Items listed in a dataset:
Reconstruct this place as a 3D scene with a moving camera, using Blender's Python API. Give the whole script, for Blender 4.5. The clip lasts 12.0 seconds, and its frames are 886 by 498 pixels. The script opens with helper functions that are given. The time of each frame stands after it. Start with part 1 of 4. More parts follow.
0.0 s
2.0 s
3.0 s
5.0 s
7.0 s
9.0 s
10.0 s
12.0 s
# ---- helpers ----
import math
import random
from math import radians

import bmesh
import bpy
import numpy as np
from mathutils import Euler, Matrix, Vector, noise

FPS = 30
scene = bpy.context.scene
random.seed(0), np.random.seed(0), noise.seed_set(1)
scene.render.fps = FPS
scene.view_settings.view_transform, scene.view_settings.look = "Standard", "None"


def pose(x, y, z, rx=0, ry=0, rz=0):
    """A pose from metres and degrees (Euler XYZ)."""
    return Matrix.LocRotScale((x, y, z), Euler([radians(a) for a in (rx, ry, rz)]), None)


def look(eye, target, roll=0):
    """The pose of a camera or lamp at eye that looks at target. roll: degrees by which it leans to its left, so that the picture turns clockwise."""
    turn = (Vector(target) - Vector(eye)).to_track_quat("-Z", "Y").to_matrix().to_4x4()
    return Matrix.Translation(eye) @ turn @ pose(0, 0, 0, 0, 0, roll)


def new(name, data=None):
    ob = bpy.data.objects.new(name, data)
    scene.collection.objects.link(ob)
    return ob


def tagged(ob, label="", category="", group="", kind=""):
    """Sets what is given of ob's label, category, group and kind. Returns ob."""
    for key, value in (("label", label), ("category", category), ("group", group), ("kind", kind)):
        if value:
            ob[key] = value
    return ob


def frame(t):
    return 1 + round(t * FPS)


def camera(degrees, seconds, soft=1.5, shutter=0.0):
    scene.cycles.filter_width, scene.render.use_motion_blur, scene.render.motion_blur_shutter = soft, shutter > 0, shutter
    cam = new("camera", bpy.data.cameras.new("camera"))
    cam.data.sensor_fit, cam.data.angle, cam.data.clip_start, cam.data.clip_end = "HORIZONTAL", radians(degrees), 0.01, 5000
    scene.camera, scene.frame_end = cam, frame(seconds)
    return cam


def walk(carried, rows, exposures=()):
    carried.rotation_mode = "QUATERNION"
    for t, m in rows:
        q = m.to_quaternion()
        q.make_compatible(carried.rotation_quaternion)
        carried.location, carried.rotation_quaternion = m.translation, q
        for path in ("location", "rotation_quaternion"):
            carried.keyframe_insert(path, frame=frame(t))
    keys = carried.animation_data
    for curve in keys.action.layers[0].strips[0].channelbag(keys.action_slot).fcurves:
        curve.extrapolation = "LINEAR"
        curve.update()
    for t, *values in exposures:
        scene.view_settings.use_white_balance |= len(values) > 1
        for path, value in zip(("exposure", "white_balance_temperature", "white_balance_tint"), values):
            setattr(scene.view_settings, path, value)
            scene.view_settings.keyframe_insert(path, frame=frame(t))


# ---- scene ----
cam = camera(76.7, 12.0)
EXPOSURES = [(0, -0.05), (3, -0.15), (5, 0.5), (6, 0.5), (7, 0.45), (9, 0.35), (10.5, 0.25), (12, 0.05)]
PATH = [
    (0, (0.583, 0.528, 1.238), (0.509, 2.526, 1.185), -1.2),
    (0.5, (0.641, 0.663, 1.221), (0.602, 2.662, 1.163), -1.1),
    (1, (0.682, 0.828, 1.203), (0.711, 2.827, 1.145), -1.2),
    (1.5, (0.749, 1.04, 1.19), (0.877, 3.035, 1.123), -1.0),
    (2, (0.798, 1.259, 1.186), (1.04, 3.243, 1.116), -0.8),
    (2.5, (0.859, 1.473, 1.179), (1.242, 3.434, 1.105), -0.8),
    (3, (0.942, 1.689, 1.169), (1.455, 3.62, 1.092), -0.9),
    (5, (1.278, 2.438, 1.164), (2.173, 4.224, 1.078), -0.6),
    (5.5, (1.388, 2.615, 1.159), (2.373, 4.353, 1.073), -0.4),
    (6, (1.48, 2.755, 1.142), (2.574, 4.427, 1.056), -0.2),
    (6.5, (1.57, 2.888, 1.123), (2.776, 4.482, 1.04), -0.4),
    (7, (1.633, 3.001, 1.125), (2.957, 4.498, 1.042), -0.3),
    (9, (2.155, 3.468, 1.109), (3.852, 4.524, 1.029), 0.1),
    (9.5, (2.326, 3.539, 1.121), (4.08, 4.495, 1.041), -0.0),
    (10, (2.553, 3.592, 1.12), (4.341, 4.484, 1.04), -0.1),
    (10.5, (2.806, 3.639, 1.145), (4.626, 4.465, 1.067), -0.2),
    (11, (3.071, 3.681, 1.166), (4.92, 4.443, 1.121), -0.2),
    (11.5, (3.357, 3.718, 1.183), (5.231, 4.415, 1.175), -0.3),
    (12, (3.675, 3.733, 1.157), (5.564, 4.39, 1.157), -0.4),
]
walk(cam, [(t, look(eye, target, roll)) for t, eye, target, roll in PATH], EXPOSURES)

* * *

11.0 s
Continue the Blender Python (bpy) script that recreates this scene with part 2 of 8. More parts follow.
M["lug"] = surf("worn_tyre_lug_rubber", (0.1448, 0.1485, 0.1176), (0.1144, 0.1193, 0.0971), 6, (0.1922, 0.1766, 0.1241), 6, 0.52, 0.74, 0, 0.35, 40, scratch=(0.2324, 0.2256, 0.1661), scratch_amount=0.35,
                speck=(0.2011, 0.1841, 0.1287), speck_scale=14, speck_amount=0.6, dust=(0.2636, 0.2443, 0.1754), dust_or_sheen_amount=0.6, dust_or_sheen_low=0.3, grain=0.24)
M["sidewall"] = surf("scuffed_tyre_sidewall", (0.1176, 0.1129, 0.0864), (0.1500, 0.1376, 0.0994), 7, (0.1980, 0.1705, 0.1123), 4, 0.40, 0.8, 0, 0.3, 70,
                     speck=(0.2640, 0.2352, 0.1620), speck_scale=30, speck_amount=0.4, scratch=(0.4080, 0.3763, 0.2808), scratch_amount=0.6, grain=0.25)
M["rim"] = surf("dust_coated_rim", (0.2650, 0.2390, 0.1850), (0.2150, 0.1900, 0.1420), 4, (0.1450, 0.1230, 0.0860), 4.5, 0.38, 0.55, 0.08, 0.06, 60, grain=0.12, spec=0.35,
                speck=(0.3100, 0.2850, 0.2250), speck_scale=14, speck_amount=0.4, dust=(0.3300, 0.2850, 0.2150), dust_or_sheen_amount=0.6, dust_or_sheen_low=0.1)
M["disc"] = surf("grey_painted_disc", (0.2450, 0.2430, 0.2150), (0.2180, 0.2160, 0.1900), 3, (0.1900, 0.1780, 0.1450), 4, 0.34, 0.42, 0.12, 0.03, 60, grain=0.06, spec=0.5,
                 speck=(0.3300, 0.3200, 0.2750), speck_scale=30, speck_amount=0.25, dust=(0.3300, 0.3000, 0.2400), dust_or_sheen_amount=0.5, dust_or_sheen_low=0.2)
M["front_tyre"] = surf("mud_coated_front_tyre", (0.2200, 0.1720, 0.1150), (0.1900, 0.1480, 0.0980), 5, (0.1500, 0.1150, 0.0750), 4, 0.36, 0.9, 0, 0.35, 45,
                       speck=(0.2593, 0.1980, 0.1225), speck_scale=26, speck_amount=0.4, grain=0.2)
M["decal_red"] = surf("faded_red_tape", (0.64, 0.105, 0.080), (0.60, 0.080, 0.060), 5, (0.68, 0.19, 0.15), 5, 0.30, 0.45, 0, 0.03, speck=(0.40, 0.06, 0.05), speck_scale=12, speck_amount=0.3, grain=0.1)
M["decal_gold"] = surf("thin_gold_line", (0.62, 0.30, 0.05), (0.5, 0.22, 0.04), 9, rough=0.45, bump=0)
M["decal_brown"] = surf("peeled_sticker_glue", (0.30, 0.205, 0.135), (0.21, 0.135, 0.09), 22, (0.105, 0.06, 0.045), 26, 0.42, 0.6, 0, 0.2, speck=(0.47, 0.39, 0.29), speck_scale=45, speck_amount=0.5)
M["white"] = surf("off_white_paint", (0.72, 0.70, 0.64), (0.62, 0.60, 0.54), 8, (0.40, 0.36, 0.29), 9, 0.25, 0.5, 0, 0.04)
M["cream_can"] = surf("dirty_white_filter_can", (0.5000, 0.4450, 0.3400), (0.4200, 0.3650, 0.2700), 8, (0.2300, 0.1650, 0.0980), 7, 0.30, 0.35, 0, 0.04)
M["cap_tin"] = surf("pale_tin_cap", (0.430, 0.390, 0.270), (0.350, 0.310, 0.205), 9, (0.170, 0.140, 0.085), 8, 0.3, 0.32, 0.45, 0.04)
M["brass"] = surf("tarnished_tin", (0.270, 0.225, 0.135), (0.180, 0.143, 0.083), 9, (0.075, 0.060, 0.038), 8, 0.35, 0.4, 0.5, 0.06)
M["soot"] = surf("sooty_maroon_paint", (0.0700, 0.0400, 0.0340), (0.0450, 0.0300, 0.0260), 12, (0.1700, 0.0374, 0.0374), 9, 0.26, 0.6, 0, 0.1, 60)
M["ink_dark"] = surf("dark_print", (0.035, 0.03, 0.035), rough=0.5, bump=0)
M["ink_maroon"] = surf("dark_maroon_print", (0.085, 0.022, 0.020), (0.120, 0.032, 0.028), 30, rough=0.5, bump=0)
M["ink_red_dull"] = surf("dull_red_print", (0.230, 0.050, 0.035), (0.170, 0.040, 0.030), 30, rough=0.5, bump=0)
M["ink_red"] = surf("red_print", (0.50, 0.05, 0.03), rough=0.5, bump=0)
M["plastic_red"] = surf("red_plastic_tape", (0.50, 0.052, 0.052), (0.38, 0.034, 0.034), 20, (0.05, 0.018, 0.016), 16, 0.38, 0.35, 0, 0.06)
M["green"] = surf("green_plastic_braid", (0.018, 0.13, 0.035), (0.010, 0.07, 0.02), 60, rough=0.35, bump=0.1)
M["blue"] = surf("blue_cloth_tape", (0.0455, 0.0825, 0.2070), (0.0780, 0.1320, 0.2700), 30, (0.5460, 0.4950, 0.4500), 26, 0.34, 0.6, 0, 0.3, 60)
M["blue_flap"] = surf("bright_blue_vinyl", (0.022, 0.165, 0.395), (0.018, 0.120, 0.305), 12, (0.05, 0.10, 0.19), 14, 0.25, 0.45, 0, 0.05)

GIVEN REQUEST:
Repeat the span of lines that opens with the line holding "q.make_compatible(carried.rotation_quaternion)" and closes with the line holding "scene.view_settings.keyframe_insert(path, frame=frame(t))", exactly as it stands.

FINISHED EXERCISE:
        q.make_compatible(carried.rotation_quaternion)
        carried.location, carried.rotation_quaternion = m.translation, q
        for path in ("location", "rotation_quaternion"):
            carried.keyframe_insert(path, frame=frame(t))
    keys = carried.animation_data
    for curve in keys.action.layers[0].strips[0].channelbag(keys.action_slot).fcurves:
        curve.extrapolation = "LINEAR"
        curve.update()
    for t, *values in exposures:
        scene.view_settings.use_white_balance |= len(values) > 1
        for path, value in zip(("exposure", "white_balance_temperature", "white_balance_tint"), values):
            setattr(scene.view_settings, path, value)
            scene.view_settings.keyframe_insert(path, frame=frame(t))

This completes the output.